Vallee, Cannon and Wehrung feel they’ve had to fight for the club because of the controversy sparked after word spread in the community of the GSA and the temporary restrictions on club activities that followed.
Edgren Principal Michael Johnson said he received phone calls, e-mails and personal visits from parents mostly concerned with the word “gay” and worried that GSA “was going to be an advocacy group for a gay lifestyle.”
Johnson initially approved the club after he was approached by Cannon and Vallee in early September.
About two weeks later, the students said, he asked the seniors for a statement of purpose.
“No other club had to submit a purpose,” Wehrung said.
Johnson said having that information helped him field inquiries about the group from community members, military officials and his bosses.
But problems for the GSA didn’t crop up until November, Cannon said, when following a School Advisory Committee meeting, GSA was restricted from privileges afforded to other non-curricular clubs: passing out fliers, announcing meetings over the school public address system, fundraising and meeting during seminar, a type of study period during the school day.
SAC members, including parents and teachers elected from the community and schools, advise the principal on education-related matters, according to the school’s Web site.
“There were three parents who showed up (to the SAC meeting) who were just unsure,” Johnson said, referring to GSA.
The students fought back. Wehrung filed a formal complaint, she said, which was closed after other non-curricular clubs, such as paintball or ski and snowboard, were given the same restrictions, the students said.
“No one ever said this group cannot exist,” Johnson said of GSA, “that this group cannot be in the school.
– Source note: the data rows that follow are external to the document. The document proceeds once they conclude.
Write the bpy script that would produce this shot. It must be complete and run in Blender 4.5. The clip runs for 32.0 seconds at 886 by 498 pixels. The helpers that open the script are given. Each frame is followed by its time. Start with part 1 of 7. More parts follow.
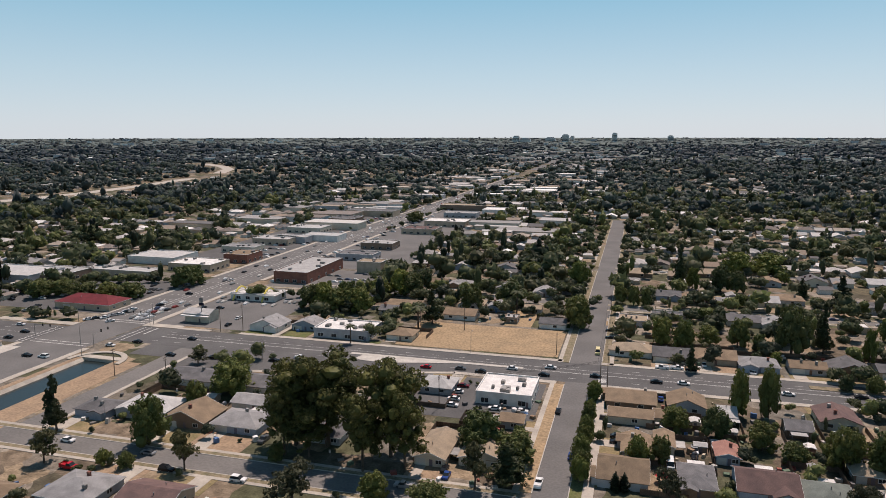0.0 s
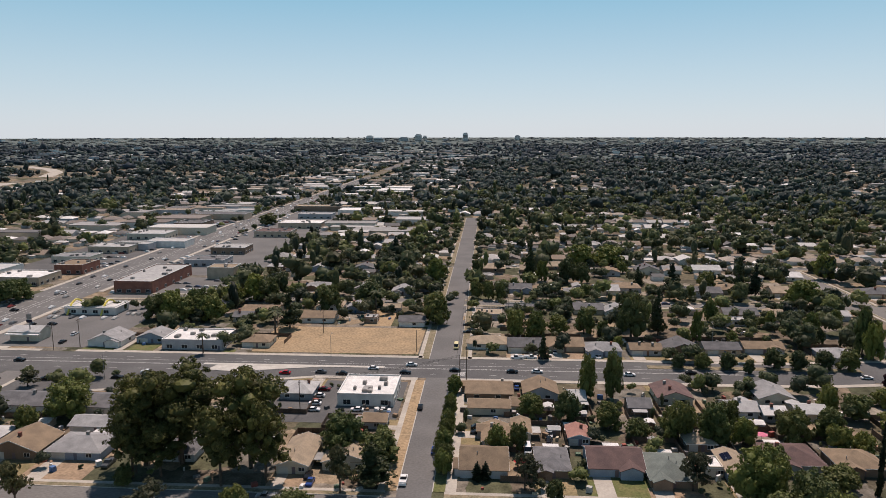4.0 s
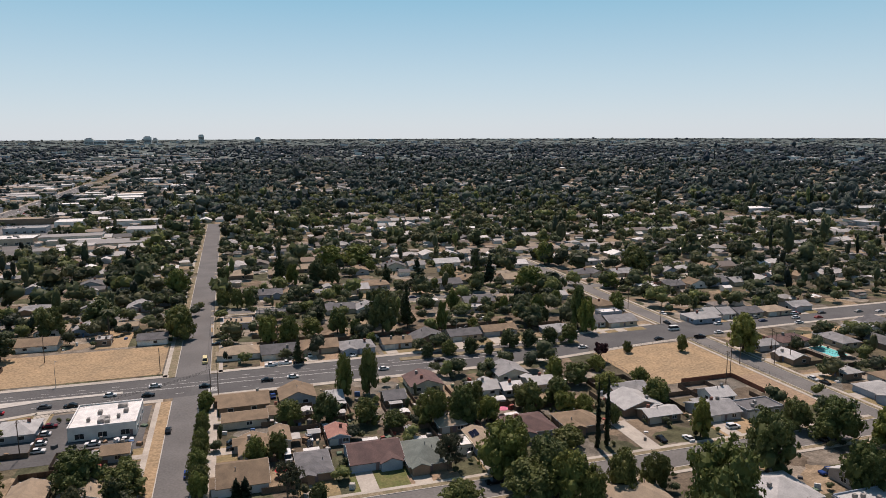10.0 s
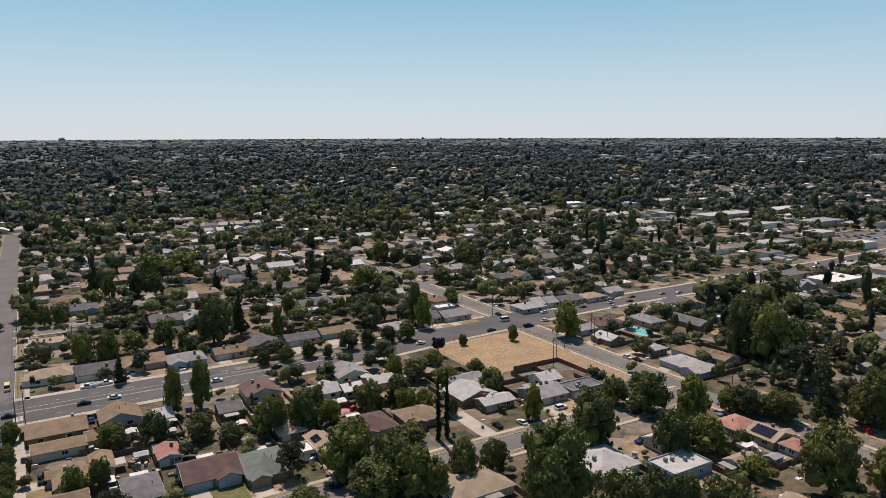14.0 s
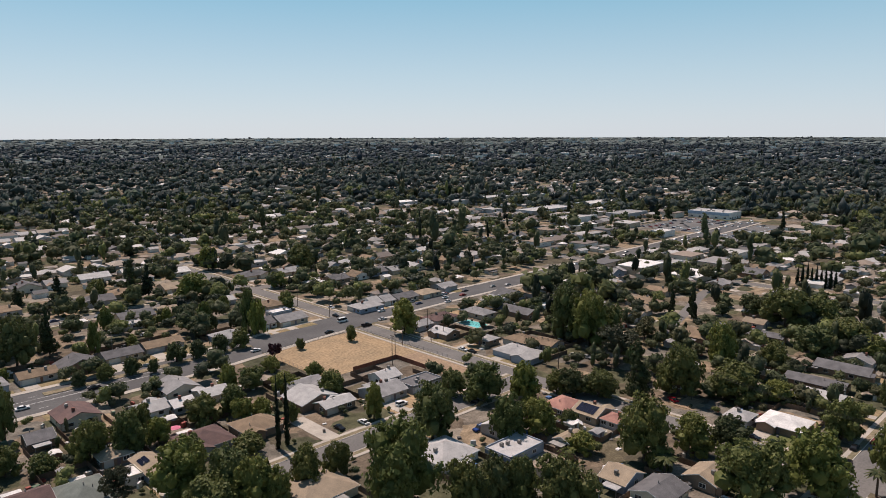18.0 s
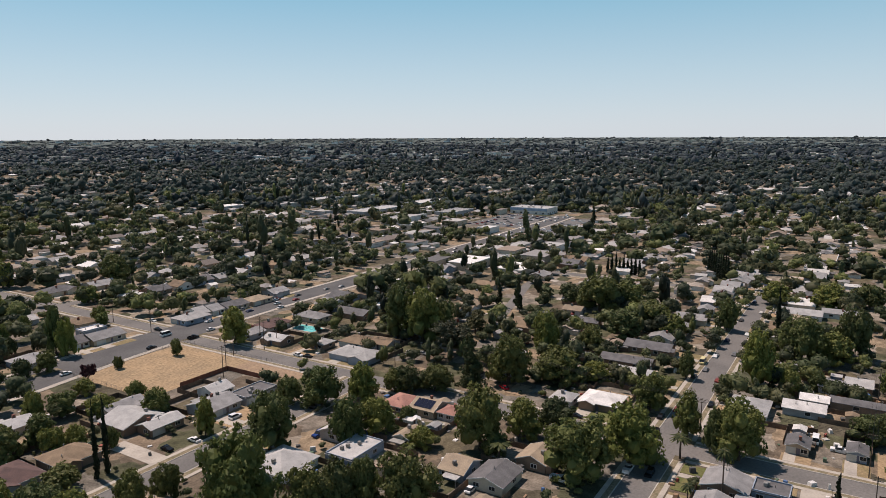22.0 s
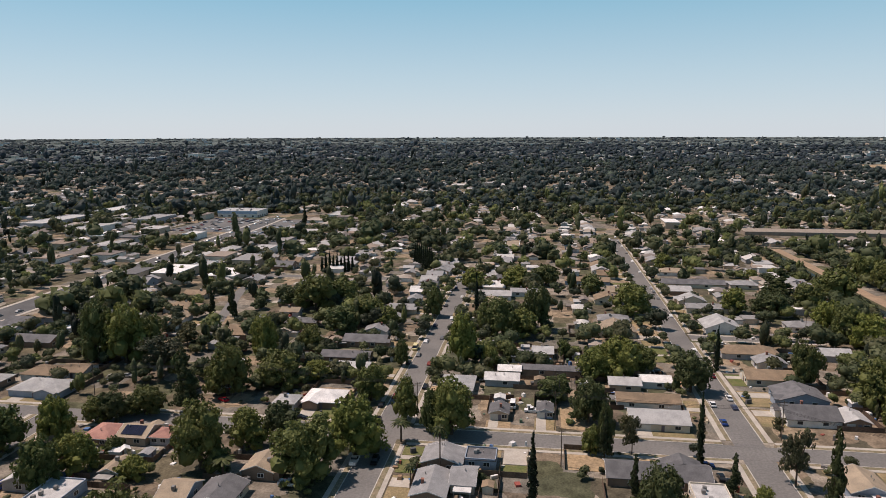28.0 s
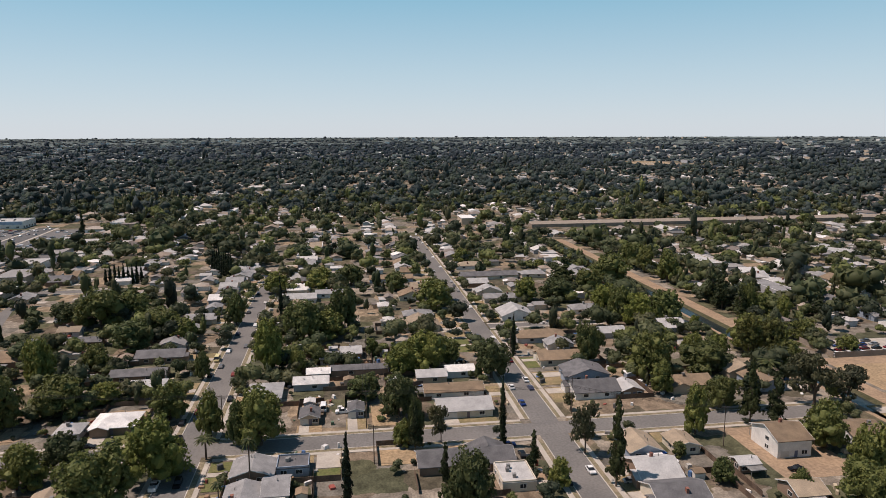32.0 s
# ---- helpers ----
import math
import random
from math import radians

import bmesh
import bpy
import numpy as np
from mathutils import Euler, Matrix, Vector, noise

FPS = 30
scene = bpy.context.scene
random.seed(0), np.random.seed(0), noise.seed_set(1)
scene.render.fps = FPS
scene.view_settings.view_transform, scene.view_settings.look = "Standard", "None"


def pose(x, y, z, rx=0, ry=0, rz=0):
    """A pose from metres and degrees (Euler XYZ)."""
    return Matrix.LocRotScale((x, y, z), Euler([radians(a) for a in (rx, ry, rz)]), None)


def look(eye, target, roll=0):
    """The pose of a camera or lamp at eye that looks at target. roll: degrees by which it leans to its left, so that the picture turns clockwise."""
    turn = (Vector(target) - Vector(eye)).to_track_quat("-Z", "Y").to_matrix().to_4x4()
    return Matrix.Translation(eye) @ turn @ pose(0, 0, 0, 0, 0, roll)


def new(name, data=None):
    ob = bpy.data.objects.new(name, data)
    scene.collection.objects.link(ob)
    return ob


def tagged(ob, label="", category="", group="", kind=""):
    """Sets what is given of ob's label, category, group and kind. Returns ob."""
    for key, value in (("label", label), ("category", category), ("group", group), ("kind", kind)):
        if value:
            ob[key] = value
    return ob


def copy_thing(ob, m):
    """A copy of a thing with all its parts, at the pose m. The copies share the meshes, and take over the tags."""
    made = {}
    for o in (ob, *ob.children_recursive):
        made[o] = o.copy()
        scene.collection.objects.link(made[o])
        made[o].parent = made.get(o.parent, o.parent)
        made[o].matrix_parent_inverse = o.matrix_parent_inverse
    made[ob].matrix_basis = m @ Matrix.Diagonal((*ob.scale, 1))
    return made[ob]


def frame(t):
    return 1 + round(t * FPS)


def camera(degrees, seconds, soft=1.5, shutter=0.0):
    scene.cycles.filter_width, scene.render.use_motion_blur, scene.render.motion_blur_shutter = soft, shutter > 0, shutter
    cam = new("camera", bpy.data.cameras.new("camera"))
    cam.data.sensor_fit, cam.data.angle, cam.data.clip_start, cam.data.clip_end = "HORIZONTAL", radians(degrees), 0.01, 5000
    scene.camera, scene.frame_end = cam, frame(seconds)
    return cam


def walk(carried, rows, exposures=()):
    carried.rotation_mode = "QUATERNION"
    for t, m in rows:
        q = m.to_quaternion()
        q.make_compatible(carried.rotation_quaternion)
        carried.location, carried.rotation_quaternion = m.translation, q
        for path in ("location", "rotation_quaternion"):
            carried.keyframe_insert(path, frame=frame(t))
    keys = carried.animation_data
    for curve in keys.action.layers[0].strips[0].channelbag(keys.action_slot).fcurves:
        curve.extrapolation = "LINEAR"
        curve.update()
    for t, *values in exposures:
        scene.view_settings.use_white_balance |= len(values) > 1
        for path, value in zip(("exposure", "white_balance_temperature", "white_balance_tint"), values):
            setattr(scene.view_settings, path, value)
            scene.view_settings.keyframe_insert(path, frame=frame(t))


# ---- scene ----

# ---------------------------------------------------------------- camera
cam = camera(64.98, 32.0, 0.65)
walk(cam, [
    (0.0, pose(0, 0, 95, 80.60, 0.07, 15.59)),
    (0.5, pose(0, 0, 95, 80.60, 0.06, 14.17)),
    (1.0, pose(0, 0, 95, 80.59, 0.05, 12.76)),
    (1.5, pose(0, 0, 95, 80.58, 0.07, 11.31)),
    (2.0, pose(0, 0, 95, 80.57, 0.08, 9.83)),
    (2.5, pose(0, 0, 95, 80.56, 0.07, 8.35)),
    (3.0, pose(0, 0, 95, 80.57, 0.07, 6.86)),
    (3.5, pose(0, 0, 95, 80.57, 0.06, 5.31)),
    (5.5, pose(0, 0, 95, 80.59, 0.08, -1.33)),
    (6.0, pose(0, 0, 95, 80.61, 0.06, -3.09)),
    (6.5, pose(0, 0, 95, 80.61, 0.06, -4.85)),
    (7.0, pose(0, 0, 95, 80.60, 0.10, -6.59)),
    (7.5, pose(0, 0, 95, 80.61, 0.13, -8.33)),
    (8.0, pose(0, 0, 95, 80.64, 0.16, -10.07)),
    (8.5, pose(0, 0, 95, 80.64, 0.14, -11.80)),
    (9.0, pose(0, 0, 95, 80.63, 0.12, -13.55)),
    (9.5, pose(0, 0, 95, 80.64, 0.13, -15.29)),
    (10.0, pose(0, 0, 95, 80.67, 0.16, -17.05)),
    (10.5, pose(0, 0, 95, 80.68, 0.14, -18.68)),
    (11.0, pose(0, 0, 95, 80.68, 0.15, -20.42)),
    (11.5, pose(0, 0, 95, 80.67, 0.15, -22.18)),
    (12.0, pose(0, 0, 95, 80.66, 0.14, -23.93)),
    (12.5, pose(0, 0, 95, 80.67, 0.15, -25.63)),
    (13.0, pose(0, 0, 95, 80.65, 0.15, -27.33)),
    (13.5, pose(0, 0, 95, 80.66, 0.18, -29.02)),
    (14.0, pose(0, 0, 95, 80.65, 0.18, -30.74)),
    (14.5, pose(0, 0, 95, 80.63, 0.19, -32.44)),
    (16.5, pose(0, 0, 95, 80.62, 0.24, -39.25)),
    (17.0, pose(0, 0, 95, 80.61, 0.25, -41.00)),
    (17.5, pose(0, 0, 95, 80.62, 0.22, -42.72)),
    (18.0, pose(0, 0, 95, 80.59, 0.17, -44.45)),
    (18.5, pose(0, 0, 95, 80.58, 0.18, -46.19)),
    (19.0, pose(0, 0, 95, 80.62, 0.21, -47.94)),
    (19.5, pose(0, 0, 95, 80.59, 0.21, -49.66)),
    (20.0, pose(0, 0, 95, 80.57, 0.20, -51.41)),
    (20.5, pose(0, 0, 95, 80.57, 0.19, -53.15)),
    (21.0, pose(0, 0, 95, 80.59, 0.22, -54.89)),
    (21.5, pose(0, 0, 95, 80.61, 0.23, -56.67)),
    (22.0, pose(0, 0, 95, 80.62, 0.24, -58.39)),
    (22.5, pose(0, 0, 95, 80.61, 0.26, -60.15)),
    (23.0, pose(0, 0, 95, 80.63, 0.25, -61.98)),
    (23.5, pose(0, 0, 95, 80.61, 0.27, -63.87)),
    (24.0, pose(0, 0, 95, 80.61, 0.27, -65.83)),
    (24.5, pose(0, 0, 95, 80.62, 0.27, -67.85)),
    (25.0, pose(0, 0, 95, 80.64, 0.23, -69.83)),
    (25.5, pose(0, 0, 95, 80.64, 0.16, -71.84)),
    (27.5, pose(0, 0, 95, 80.58, 0.16, -79.93)),
    (28.0, pose(0, 0, 95, 80.58, 0.16, -81.97)),
    (28.5, pose(0, 0, 95, 80.57, 0.16, -83.99)),
    (29.0, pose(0, 0, 95, 80.56, 0.15, -86.01)),
    (29.5, pose(0, 0, 95, 80.55, 0.16, -88.05)),
    (30.0, pose(0, 0, 95, 80.55, 0.15, -90.09)),
    (30.5, pose(0, 0, 95, 80.54, 0.14, -92.12)),
    (31.0, pose(0, 0, 95, 80.54, 0.14, -94.19)),
    (31.5, pose(0, 0, 95, 80.55, 0.16, -96.23)),
    (32.0, pose(0, 0, 95, 80.55, 0.18, -98.28)),
], [(0.0, 0.0, 6700, 24), (32.0, 0.0, 6700, 24)])

# ---------------------------------------------------------------- light
SUN_ELEVATION, SUN_AZIMUTH = radians(63), radians(8)
sky_world = bpy.data.worlds.new("sky")
scene.world = sky_world
sky_world.use_nodes = True
wn, wl = sky_world.node_tree.nodes, sky_world.node_tree.links
sky = wn.new("ShaderNodeTexSky")
sky.sky_type, sky.sun_disc = "NISHITA", False
sky.sun_elevation, sky.sun_rotation = SUN_ELEVATION, SUN_AZIMUTH
sky.altitude, sky.air_density, sky.dust_density, sky.ozone_density = 100, 1.0, 0.4, 4.0
# summer haze: the sky pales evenly towards the horizon all round
coords = wn.new("ShaderNodeTexCoord")
height = wn.new("ShaderNodeSeparateXYZ")
wl.new(coords.outputs["Generated"], height.inputs[0])
haze = wn.new("ShaderNodeValToRGB")
haze.color_ramp.elements[0].position, haze.color_ramp.elements[0].color = 0.0, (0.64, 0.79, 0.83, 1)
haze.color_ramp.elements[1].position, haze.color_ramp.elements[1].color = 0.75, (0.04, 0.12, 0.2, 1)
step = haze.color_ramp.elements.new(0.19)
step.color = (0.235, 0.57, 0.7, 1)
step = haze.color_ramp.elements.new(0.36)
step.color = (0.1, 0.27, 0.38, 1)
step = haze.color_ramp.elements.new(0.08)
step.color = (0.48, 0.715, 0.78, 1)
wl.new(height.outputs[2], haze.inputs[0])
scaled = wn.new("ShaderNodeVectorMath")
scaled.operation = "SCALE"
scaled.inputs["Scale"].default_value = 10.0
wl.new(haze.outputs[0], scaled.inputs[0])
veil = wn.new("ShaderNodeMix")
veil.data_type = "RGBA"
veil.inputs[0].default_value = 0.8
wl.new(sky.outputs[0], veil.inputs[6])
wl.new(scaled.outputs[0], veil.inputs[7])
wl.new(veil.outputs[2], wn["Background"].inputs[0])
wn["Background"].inputs[1].default_value = 0.096
sun_data = bpy.data.lights.new("sun", "SUN")
sun_data.energy, sun_data.angle, sun_data.color = 4.5, radians(0.53), (1.0, 0.918, 0.8)
sun = new("sun", sun_data)
sun_way = Vector((math.sin(SUN_AZIMUTH) * math.cos(SUN_ELEVATION), math.cos(SUN_AZIMUTH) * math.cos(SUN_ELEVATION), math.sin(SUN_ELEVATION)))
sun.matrix_world = look(sun_way * 300, (0, 0, 0))


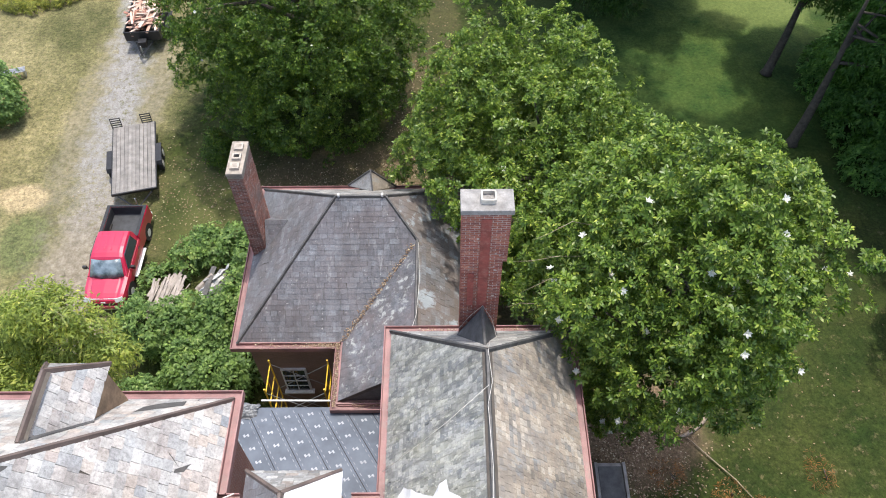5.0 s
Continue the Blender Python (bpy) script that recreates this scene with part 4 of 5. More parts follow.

The question was, ‘What capacity?’”
One question concerned the Department of Defense Education Activity’s procedures for non-curricular clubs, Johnson said.
That question could not be immediately answered.
“There was a little bit of a discrepancy,” Johnson said, and “even DODEA higher headquarters became involved with it to give clarification.”
In the meantime, Johnson said, “I was asked to step back and go back to ground zero.”
Shortly before winter break last month, restrictions on all non-curricular clubs were lifted, including GSA. However, all clubs now have to meet after school.
“We got the green light,” Johnson said.
The process clarified that within DODDS “it’s left up to each school to determine what … extracurricular or non-curricular activities occur in school,” the principal said. “There’s limited guidance.”
But that’s under review and the school system “may decide to develop policies” governing non-curricular activities, said DODDS-Pacific spokesman Chip Steitz.
The GSA controversy did not prompt the review, Steitz said.
The club, meanwhile, forged ahead.
“We all feel very accomplished that we stuck it out,” Cannon said. “I’m actually really proud of everyone who helped out.”
Added Kuntz, “If the group was called the Tolerance Club, I don’t think anyone would have batted an eyelash. And I don’t think they’re going to change their title either. I think they fought for their title and they’ll keep it.”